The Tax Institute at H&R Block reports that the legislation will have a positive impact on taxpayers by making it easier to buy a first home and deduct real property taxes even if homeowners do not itemize.
Refundable tax credit up to $7,500 available to first-time home buyers.
The law provides a one-time refundable tax credit of $7,500 or 10 percent of the home’s purchase price, whichever is less, for qualifying homes purchased April 9, 2008, through June 30, 2009. Income limitations apply.

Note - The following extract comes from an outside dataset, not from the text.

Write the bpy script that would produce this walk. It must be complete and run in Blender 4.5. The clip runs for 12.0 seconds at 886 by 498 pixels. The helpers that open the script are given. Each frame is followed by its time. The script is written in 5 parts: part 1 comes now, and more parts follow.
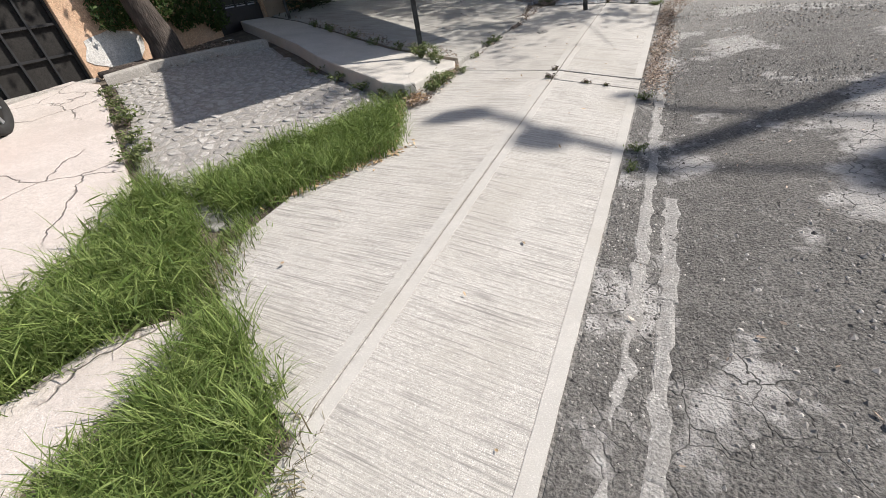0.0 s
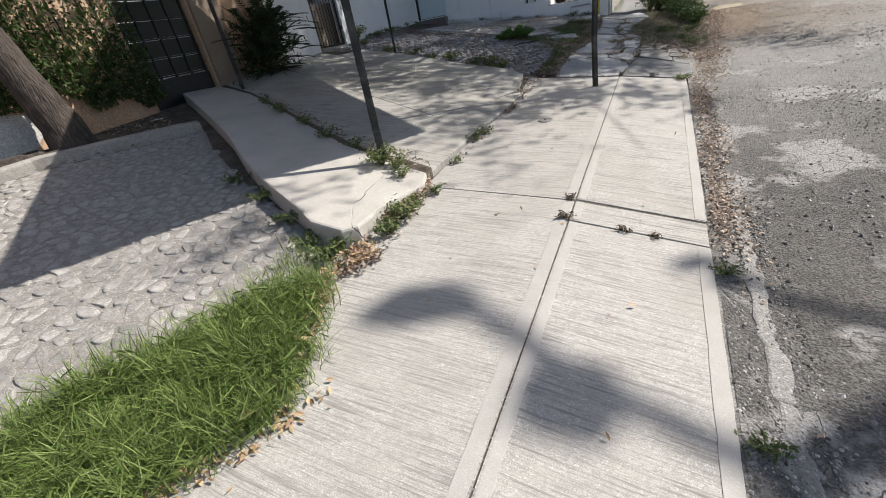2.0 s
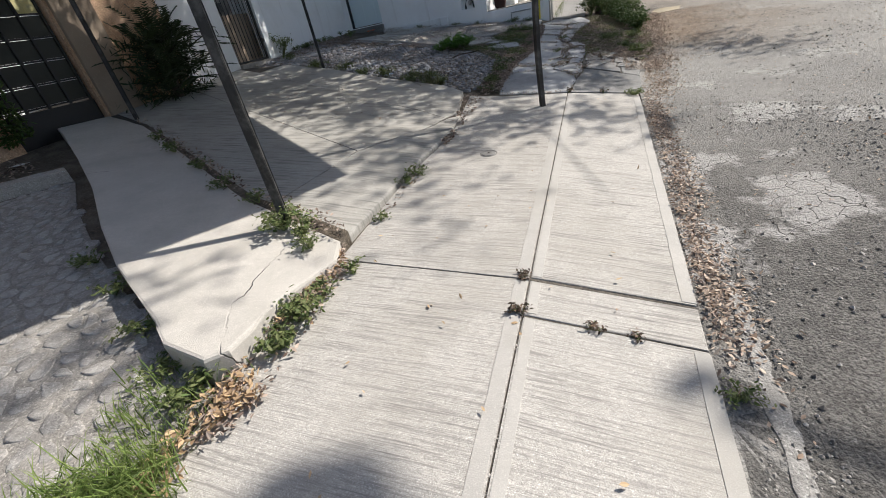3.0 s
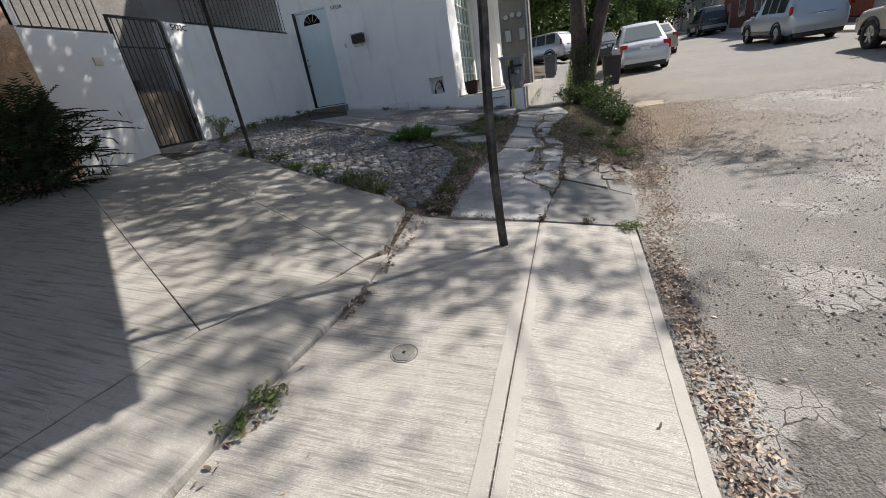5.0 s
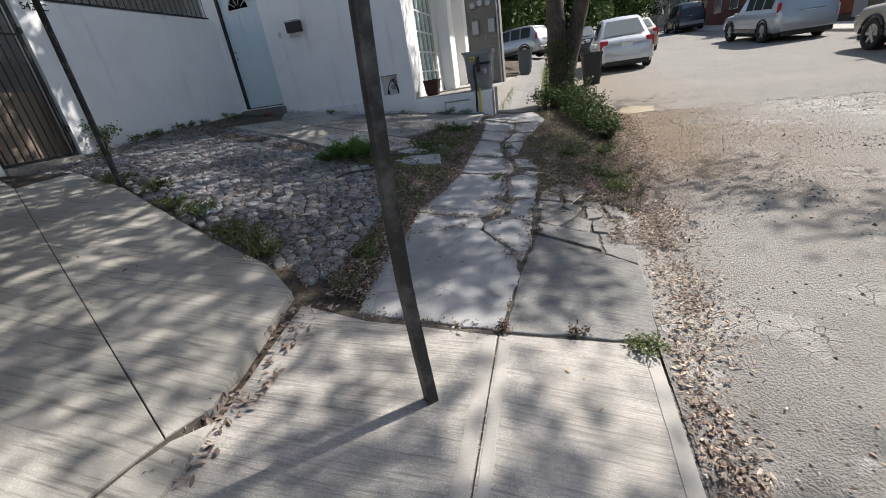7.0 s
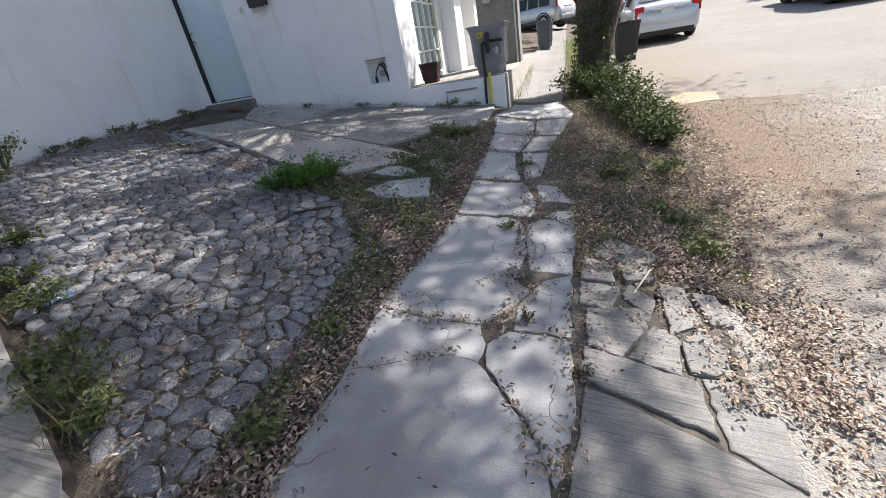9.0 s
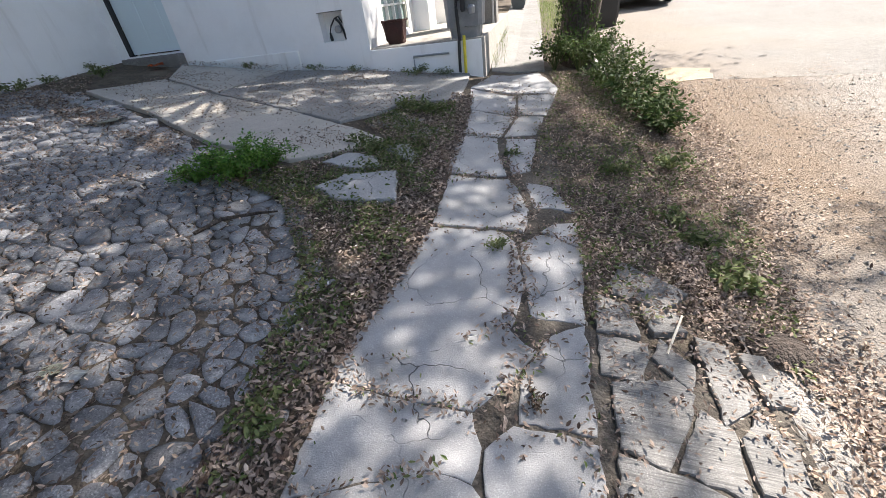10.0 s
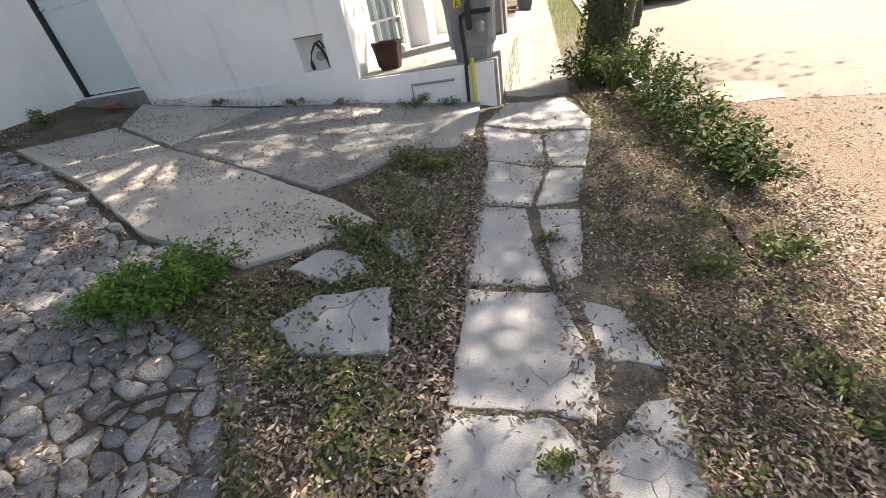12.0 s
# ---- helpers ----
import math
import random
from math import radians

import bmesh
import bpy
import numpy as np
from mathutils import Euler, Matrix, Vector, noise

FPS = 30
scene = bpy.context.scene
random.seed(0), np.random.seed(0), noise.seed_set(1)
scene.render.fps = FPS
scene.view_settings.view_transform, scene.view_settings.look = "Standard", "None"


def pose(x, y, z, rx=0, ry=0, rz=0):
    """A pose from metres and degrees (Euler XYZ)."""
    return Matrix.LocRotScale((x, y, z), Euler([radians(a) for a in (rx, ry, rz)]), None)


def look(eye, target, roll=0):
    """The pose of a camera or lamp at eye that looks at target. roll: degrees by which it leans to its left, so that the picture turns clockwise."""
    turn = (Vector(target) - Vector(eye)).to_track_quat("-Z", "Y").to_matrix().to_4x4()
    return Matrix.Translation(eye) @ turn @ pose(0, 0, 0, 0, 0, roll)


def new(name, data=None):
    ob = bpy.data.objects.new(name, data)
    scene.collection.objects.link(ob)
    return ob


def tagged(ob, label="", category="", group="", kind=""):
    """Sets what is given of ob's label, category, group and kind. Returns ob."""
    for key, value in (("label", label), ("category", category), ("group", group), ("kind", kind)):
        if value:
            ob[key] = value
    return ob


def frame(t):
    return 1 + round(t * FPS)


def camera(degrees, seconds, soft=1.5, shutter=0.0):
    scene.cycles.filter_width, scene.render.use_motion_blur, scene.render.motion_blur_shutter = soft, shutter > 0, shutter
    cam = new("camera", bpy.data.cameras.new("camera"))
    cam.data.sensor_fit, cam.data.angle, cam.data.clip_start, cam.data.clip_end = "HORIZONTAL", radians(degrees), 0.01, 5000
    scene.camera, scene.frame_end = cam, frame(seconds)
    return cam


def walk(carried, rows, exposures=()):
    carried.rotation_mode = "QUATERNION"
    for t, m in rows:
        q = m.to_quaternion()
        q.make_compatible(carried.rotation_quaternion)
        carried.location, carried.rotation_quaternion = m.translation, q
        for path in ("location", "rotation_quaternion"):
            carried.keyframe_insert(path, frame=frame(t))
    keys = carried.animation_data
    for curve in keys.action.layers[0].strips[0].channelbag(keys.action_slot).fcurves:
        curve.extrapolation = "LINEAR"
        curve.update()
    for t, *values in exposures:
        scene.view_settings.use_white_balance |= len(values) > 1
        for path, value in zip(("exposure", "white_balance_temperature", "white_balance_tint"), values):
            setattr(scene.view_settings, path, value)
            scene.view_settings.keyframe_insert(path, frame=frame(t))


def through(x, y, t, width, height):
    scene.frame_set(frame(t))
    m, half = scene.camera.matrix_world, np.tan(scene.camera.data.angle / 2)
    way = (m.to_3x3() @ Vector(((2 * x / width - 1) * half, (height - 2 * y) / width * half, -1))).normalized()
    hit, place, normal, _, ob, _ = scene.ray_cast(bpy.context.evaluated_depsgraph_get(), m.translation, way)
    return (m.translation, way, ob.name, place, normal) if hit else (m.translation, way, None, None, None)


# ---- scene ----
cam = camera(94.8, 12.0, soft=0.5)
PATH = [
    (0, (-0.033, 0.022, 1.474), (-0.769, 1.382, 0.206), -6.0),
    (0.5, (-0.136, 0.456, 1.514), (-0.727, 1.92, 0.287), -5.1),
    (1, (-0.288, 0.967, 1.53), (-1.134, 2.295, 0.297), -5.4),
    (1.5, (-0.515, 1.442, 1.521), (-1.367, 2.816, 0.343), -4.2),
    (2, (-0.62, 1.919, 1.536), (-1.373, 3.381, 0.398), -5.7),
    (2.5, (-0.66, 2.386, 1.539), (-1.318, 3.874, 0.377), -5.8),
    (3, (-0.735, 2.86, 1.545), (-1.315, 4.394, 0.399), -6.1),
    (3.5, (-0.74, 3.352, 1.552), (-1.312, 4.938, 0.477), -5.7),
    (3.7, (-0.708, 3.546, 1.58), (-1.288, 5.153, 0.541), -5.7),
    (5.3, (-0.756, 5.094, 1.575), (-1.258, 6.809, 0.676), -2.2),
    (5.5, (-0.757, 5.301, 1.56), (-1.226, 7.021, 0.654), -2.1),
    (6, (-0.788, 5.698, 1.56), (-1.256, 7.404, 0.626), -2.8),
    (6.5, (-0.751, 6.082, 1.572), (-1.259, 7.764, 0.618), -3.2),
    (7, (-0.776, 6.532, 1.552), (-1.208, 8.248, 0.621), -2.1),
    (7.2, (-0.785, 6.716, 1.567), (-1.226, 8.434, 0.642), -3.0),
    (8.8, (-0.948, 8.128, 1.528), (-1.407, 9.792, 0.517), -3.4),
    (9, (-0.958, 8.288, 1.526), (-1.454, 9.933, 0.503), -3.8),
    (9.5, (-1.025, 8.654, 1.524), (-1.489, 10.257, 0.422), -2.6),
    (10, (-1.204, 9.001, 1.492), (-1.507, 10.59, 0.317), -0.3),
    (10.5, (-1.332, 9.255, 1.522), (-1.695, 10.886, 0.423), -2.6),
    (11, (-1.349, 9.582, 1.548), (-1.762, 11.206, 0.457), -5.1),
    (11.5, (-1.384, 9.945, 1.55), (-1.736, 11.576, 0.446), -4.8),
    (12, (-1.457, 10.229, 1.564), (-1.801, 11.805, 0.382), -3.5),
]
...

A credit reduces a tax payer’s bill dollar-for-dollar. However, as Jackie Perlman, a research analyst at The Tax Institute at H&R Block notes, “This is a ‘recapture credit,’ which must be paid back over time, so it essentially operates as an interest-free loan.”
For example, a first-time home buyer who purchases a home on October 1, 2008, for $100,000, will be able to claim a $7,500 tax credit on their 2008 tax return but must repay $500 every year over 15 years starting in 2010.
Additional deductions on property taxes save tax dollars
Homeowners who take a standard deduction rather than itemize will be able to claim an additional standard deduction for real property taxes on their home. The maximum deduction is $500 ($1,000 if married filing jointly) effective for the 2008 tax year.
“This deduction can reduce the tax liability for homeowners who don’t itemize,” said Perlman. “For instance, a retired couple who have lived in their home for 20 years may not have enough interest on their mortgage or other deductions to justify itemizing. Now, they can still benefit by deducting their real property taxes.”
The housing bill also triggered changes in the low-income housing credit for building or rehabilitating low-income homes and modifies Section 121 – exclusion of capital gains on the sale of a principal residence.
In addition, this legislation outlines new tax incentives for areas affected by Hurricanes Katrina, Rita or Wilma. If a tax payer took a casualty loss due to one of the 2005 hurricanes but later received a grant as reimbursement, they are able to amend a previous tax return to alter the year they have to claim the grant funds as taxable income.